Oh, okay then. 🙂
I paid around $200 for a Q6600 in 2008, and ark lists the E6400 at $128. I guess there was a price drop. (!)
Yes. I believe the E6300 was a little cheaper at the time (~$180) but there was enough performance delta to warrant the marginal cost increase.
Over the years I had considered doing a small upgrade to something like a Q6600, but I could never find it for the right price.
I know Photoshop is OpenGL accelerated. Can Intel's HD Graphics P4600 handle this?
Warranties are nice, but RMAs take time. Who knows, you might want to check the tracking number online while you're waiting for the new card to show up.
I'd also assume they'd want you to do basic troubleshooting before they approve a replacement card.
That's actually a good point. The last time I had to go through RMA, the turnaround was a little more than two weeks. My computer was pretty useless. :S
Both. Yes, I'm talking about having the iGPU as a backup, but I'm also talking about things like buying a well-designed case instead of the cheapest thing you can find, or buying a baggie of thumbscrews to keep in the desk drawer. Or a nice set of screwdrivers. Or a backup hard drive. Whatever kinds of things strike you as potentially handy.
I thought about re-using my Lian-Li case, but it isn't tool-less. It actually has a mounting bracket for floppy disks! Do you have any modern case recommendations?

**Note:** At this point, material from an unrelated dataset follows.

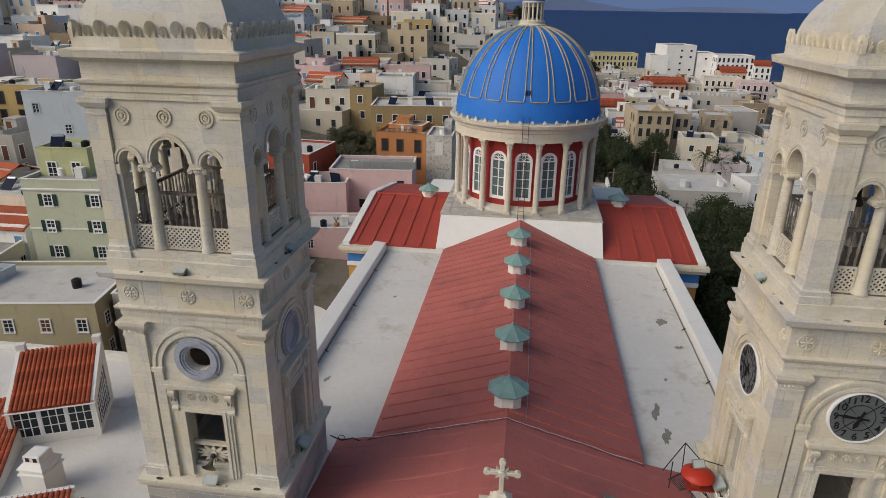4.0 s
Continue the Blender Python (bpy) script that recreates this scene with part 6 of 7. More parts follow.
put_window(gb, "std", GM @ Matrix.Translation((-0.9, -2.2, 0.6)) @ Matrix.Rotation(-math.pi / 2, 4, "Z"), M_WOOD, G_DARK)
for u, v, r in ((9.5, 3.4, 0.9), (10.2, 0.3, -2.2)):
    p = GM @ Vector((u, v, 6.96))
    solar_heater(p.x, p.y, p.z, r)


def aircon(x, y, z, rz):
    t = thing("air_conditioner", "white outdoor air-conditioning unit", "air conditioner", "air conditioners", at=(x, y, z))
    t.rotation_euler = (0, 0, rz)
    bm = B()
    box(bm, -0.42, 0.42, -0.16, 0.16, 0.08, 0.7, bevel=0.02)
    part("case", bm, M_TRIM, t)
    bm = B()
    disc(bm, -0.1, 0.39, [(0.25, 0.15), (0.25, 0.175), (0.01, 0.175)], seg=18)
    part("fan_grille", bm, M_BLACK, t, "dark round fan grille")
    bm = B()
    for s in (-0.3, 0.3):
        box(bm, s - 0.04, s + 0.04, -0.18, 0.18, 0, 0.08)
    part("foot", bm, M_STEEL, t)


def dish(x, y, z, rz):
    t = thing("satellite_dish", "white satellite dish on a short pole", "satellite dish", "satellite dishes", at=(x, y, z))
    t.rotation_euler = (0, 0, rz)
    bm = B()
    lathe(bm, [(0.01, 0.0), (0.2, 0.02), (0.4, 0.1), (0.41, 0.12), (0.2, 0.05), (0.01, 0.03)], 18, Matrix.Translation((0, -0.05, 0.9)) @ Matrix.Rotation(1.1, 4, "X"))
    part("reflector", bm, M_TRIM, t, smooth=True)
    bm = B()
    sweep(bm, [(0, 0.05, 0), (0, 0.05, 0.9)], 0.03, 6)
    sweep(bm, [(0, -0.05, 0.6), (0, -0.5, 0.95)], 0.015, 4)
    part("pole", bm, M_GREYMET, t)


p = GM @ Vector((13.8, 3.8, 6.96))
aircon(*p, -0.4)
p = Matrix.Translation((47.5, 38.5, 8.6)) @ Matrix.Rotation(radians(22), 4, "Z")
aircon(*(p @ Vector((4.3, 7.5, 0))), -0.3)
dish(*(p @ Vector((-4.9, 1.6, 0))), -0.9)
p = GM @ Vector((17.0, 3.0, 6.96))
dish(*p, -0.5)
for k, pts in enumerate(([(1.5, -1, 0), (4, 0, 0.02), (6.5, 2, 0.02), (9.2, 3.4, 0.3)], [(4, 0.2, 0), (7, 0.4, 0.02), (8.6, 0.6, 0.02), (10, 0.3, 0.2)], [(11, 2, 0.3), (14, 1, 0.02), (17, 1.5, 0.02)])):
    bm = B()
    sm = []
    for a, b in zip(pts, pts[1:]):
        sm += [tuple(a[i] + (b[i] - a[i]) * t / 4 + (0.12 * math.sin(t * 1.6 + i)) * (i < 2) for i in range(3)) for t in range(4)]
    sweep(bm, [GM @ Vector((u, v, 7.0 + z)) for u, v, z in sm], 0.045, 5)
    single("roof_pipe", bm, M_TRIM, "white plastic roof pipe", "pipe", "roof pipes")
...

Sadly I do keep all my tools/paste/etc. in a baggie of sorts, with the thumb screws and other minute accessories.
I have several 7200 RPM internal hard drives which I use for general file backup including a 1 TB and a couple of 320 GB.
Well, given that, and given your budget, then an i7 or Xeon E3 wouldn't be out of line at all.

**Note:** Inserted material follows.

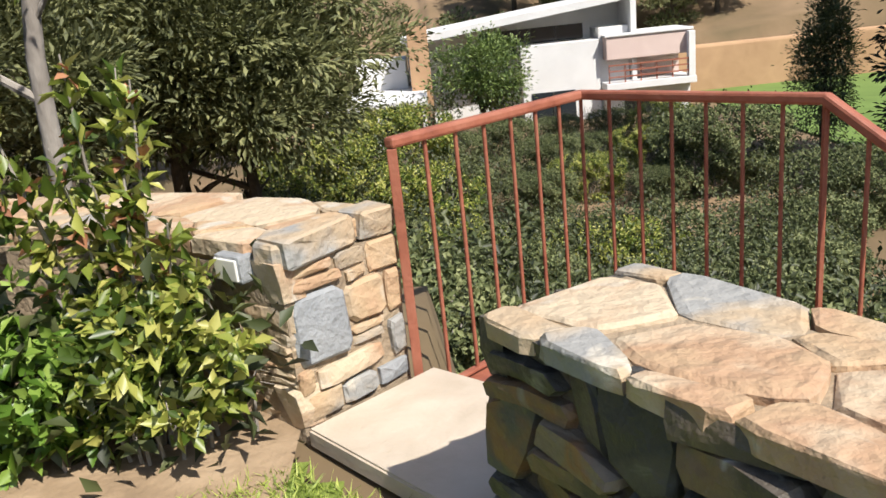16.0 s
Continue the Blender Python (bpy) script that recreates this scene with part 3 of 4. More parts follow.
POTS = [(-3.65, 14.12, 1.0, 0), (-2.68, 14.28, 0.92, 1), (-1.69, 14.44, 0.97, 1)]
for i, (x, y, s, b) in enumerate(POTS):
    z = float(lawn_height(np.array(x), np.array(y))) + 0.0
    make_pot((x, y, z), s, i * 40, b)
    make_geranium((x, y, z + 0.60 * s), (1.15, 0.75, 1.1)[i], (24, 1, 30)[i], (22, 16, 34)[i], (0.24, 0.22, 0.38)[i],
                  ("bushy red geranium growing in a terracotta jar", "small green geranium with one red bloom in a jar", "wide red geranium spilling over a terracotta jar")[i])


def rock(name, at, size, mat, label, seed):
    bm = bmesh.new()
    bmesh.ops.create_icosphere(bm, subdivisions=3, radius=1)
    for v in bm.verts:
        n0 = noise.noise(v.co * 1.4 + Vector((seed, 0, 0))) * 0.35 + noise.noise(v.co * 4 + Vector((0, seed, 0))) * 0.08
        v.co = Vector((v.co.x * size[0], v.co.y * size[1], max(v.co.z, -0.5) * size[2])) * (1 + n0)
    ob = part(name, bm, mat, smooth=True)
    ob.matrix_world = pose(*at)
    return tagged(ob, label, "rock")


rock("boulder", (-2.32, 14.62, 0.20), (0.22, 0.16, 0.20), "pale_rubble", "pale sandstone boulder beside a terracotta jar", 3)
for i, (x, y) in enumerate(((-1.2, 14.68), (-1.0, 14.8), (-0.65, 14.95), (-1.36, 14.62))):
    rock("small_stone", (x, y, 0.04), (0.07, 0.05, 0.035), "cap", "small pale stone on the soil under the hedge", i + 8)

# ---- trees and shrubs ----


def limb_specs(h, r, spread, n, seed, start=0.3, wob=0.15):
    rd = random.Random(seed)
    specs = []
    tp = [Vector((0, 0, -0.3))]
    for i in range(1, 7):
        tp.append(Vector((rd.uniform(-wob, wob) * i * 0.4, rd.uniform(-wob, wob) * i * 0.4, h * 0.8 * i / 6)))
    specs.append((tp, [r * (1.25 - 0.17 * i) for i in range(7)]))
    for k in range(n):
        i = rd.uniform(start, 0.95) * 6
        b = tp[int(i)].lerp(tp[min(int(i) + 1, 6)], i % 1)
        a = 2.4 * k + rd.uniform(-0.5, 0.5)
        e = b + Vector((math.cos(a) * spread, math.sin(a) * spread, h * rd.uniform(0.1, 0.28))) * rd.uniform(0.6, 1.0)
        m = b.lerp(e, 0.5) + Vector((rd.uniform(-0.2, 0.2), rd.uniform(-0.2, 0.2), rd.uniform(0, 0.25))) * spread * 0.4
        specs.append(([b, m, e], [r * 0.5, r * 0.3, r * 0.1]))
    return specs


def crown_points(n_clump, per, rx, rz, zc, clump_r, seed, hollow=0.45, cone=0.0):
    g = np.random.default_rng(seed)
    d = unit(g.normal(size=(n_clump, 3)))
    rr = g.uniform(hollow, 1.0, (n_clump, 1)) ** 0.6
    c = d * rr * (1 + 0.22 * np.sin(d[:, :1] * 4 + seed) + 0.18 * np.cos(d[:, 1:2] * 5 - seed))
    c = c * np.array([rx, rx, rz]) + np.array([0, 0, zc])
    if cone:
        f = 1 - cone * np.clip((c[:, 2:] - (zc - rz)) / (2 * rz), 0, 1)
        c[:, :2] *= f
    p = np.repeat(c, per, axis=0)
    o = g.normal(size=p.shape)
    p = p + o * clump_r * np.array([1, 1, 0.7]) * 0.55
    return p, unit(o + 0.6 * unit(p - np.array([0, 0, zc - rz * 0.3])) + np.array([0, 0, 0.25]))


def make_tree(name, label, cat, at, h, rx, trunk_r, clumps, per, clump_r, leaf, leaf_w, mat, seed, bark="dark_bark", zc=0.68, rz=0.34, limbs=8, cone=0.0, group="", hollow=0.45):
    t = thing(name, label, cat, at, 0, group)
    trunk_spec, *rest_specs = limb_specs(h, trunk_r, rx * 0.75, limbs, seed)
    tubes("trunk", [trunk_spec], bark, t)
    for spec in rest_specs:
        tubes("limb", [spec], bark, t, sides=5)
    p, w = crown_points(clumps, per, rx, h * rz, h * zc, clump_r, seed, hollow, cone)
    L = leaf * np.random.default_rng(seed).uniform(0.6, 1.3, len(p))
    leaf_mesh("crown", p, w, L, leaf_w * L / leaf, mat, t)
    return t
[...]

Do you think the improved TIM and other benefits that Intel has touted is worth the premium over the Xeon E3 I linked, iGPU notwithstanding?

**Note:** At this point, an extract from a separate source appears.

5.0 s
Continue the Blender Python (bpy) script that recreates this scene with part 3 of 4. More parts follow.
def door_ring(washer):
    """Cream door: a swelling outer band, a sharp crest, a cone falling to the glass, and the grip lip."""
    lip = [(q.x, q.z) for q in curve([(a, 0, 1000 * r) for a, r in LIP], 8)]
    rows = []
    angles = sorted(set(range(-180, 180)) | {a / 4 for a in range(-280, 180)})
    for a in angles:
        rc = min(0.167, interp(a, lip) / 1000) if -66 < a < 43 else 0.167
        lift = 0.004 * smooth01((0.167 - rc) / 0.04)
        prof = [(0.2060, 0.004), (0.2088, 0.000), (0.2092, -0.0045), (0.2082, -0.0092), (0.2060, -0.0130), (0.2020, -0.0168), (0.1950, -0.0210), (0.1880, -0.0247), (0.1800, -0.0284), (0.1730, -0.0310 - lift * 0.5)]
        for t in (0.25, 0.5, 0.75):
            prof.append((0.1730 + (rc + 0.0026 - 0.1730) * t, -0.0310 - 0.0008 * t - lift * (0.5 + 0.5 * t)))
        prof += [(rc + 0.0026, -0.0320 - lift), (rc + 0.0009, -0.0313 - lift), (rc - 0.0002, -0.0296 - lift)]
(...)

discrete and integrated gpus do not interfere with eachother in modern os. The same way you can have 3 audio sources (GPU, integrated and soundcard) you can have multiple video sources as well, and assign them to handle different tasks. It's the same as running an extra (crappy) GPU for Phys-X. You assign the part a job and that job is isolated from the job of the main GPU.
I do have a Creative X-Fi Elite sound card which I got really cheaply at the time. I've used since shortly after I built my computer in 2007. I've never tried to mix audio sources because I've always disabled on-board sound in my BIOS and never installed the GPU audio when I got my GeForce 450 GTS replacement.
😉
I knew you could safely use multiple GPUs if they are the same brand (high-end GeForce with a low-end GeForce), but not mix brands because of driver issues between AMD and Nvidia.
In that case I don't see anything wrong with a 4790K, or just a regular non-K 4790. Just for a bit of future proofing.
I'm only considering Devil's Canyon because of the performance I'm likely to get out of it. Otherwise, I would lean towards a cheaper Xeon unless I really want the iGPU.
Intel actually made Quicksync available on Haswell Pentium/Celerons recently. That said x86-based encoding is still the gold standard for quality.
I'm a firm believer that software algorithms do a better job than hardware algorithms. You trade off speed for quality, but I'll do that every time.
You'll properly be amazed just how much faster a 4790(K) can do x264 encoding compared to your E6400. We're talking perhaps an order of magnitude...
You have no idea how excited I will be to test it out myself. When you factor in the clock speeds (2.133 GHz vs 3.4-4.4 GHz) and then the microarchitectures, I could easily see my encoding speed increase tenfold.
I think a GTX750TI would be a good fit for you. It is extremely efficient, low power and as a bonus has partial x265 (no, that's not a typo) hardware decoding. Its currently the only card on the market with that capability.
I generally like to buy a GPU and then ride it out. Do you think it would be a safe purchase now if Maxwell is on the horizon. What about Mantle support for AMD cards? DX12 seems like it's a long time away.
I'm still using my same monitor, a Samsung 204B, which has a 1600x1200 resolution, if you can believe it. That's about the same number of pixels to be pushed as 1080p gaming. If I go to something like a 2560x1440/1600 monitor, how future proofed will I be with the 750Ti?
I have no intentions to upgrade to an Eyefinity/triple monitor/4K resolution monitor any time in the next few years.
Don't RAID SSDs. Just don't. You'll never notice the additional performance, and you have twice the risk of drive failure. Besides, for the same price you can get a single large drive with the same capacity. Larger capacity drives also perform better then smaller drives. (larger capacity=more dies, more dies=higher performance)
RAID is also not a substitute for proper backup.
What should I do with my extra SSD? I don't keep any valuable files on my SSD, just games and other program installation files.
I believe the 830 Pro 256 GB has the same performance as the 512 GB model.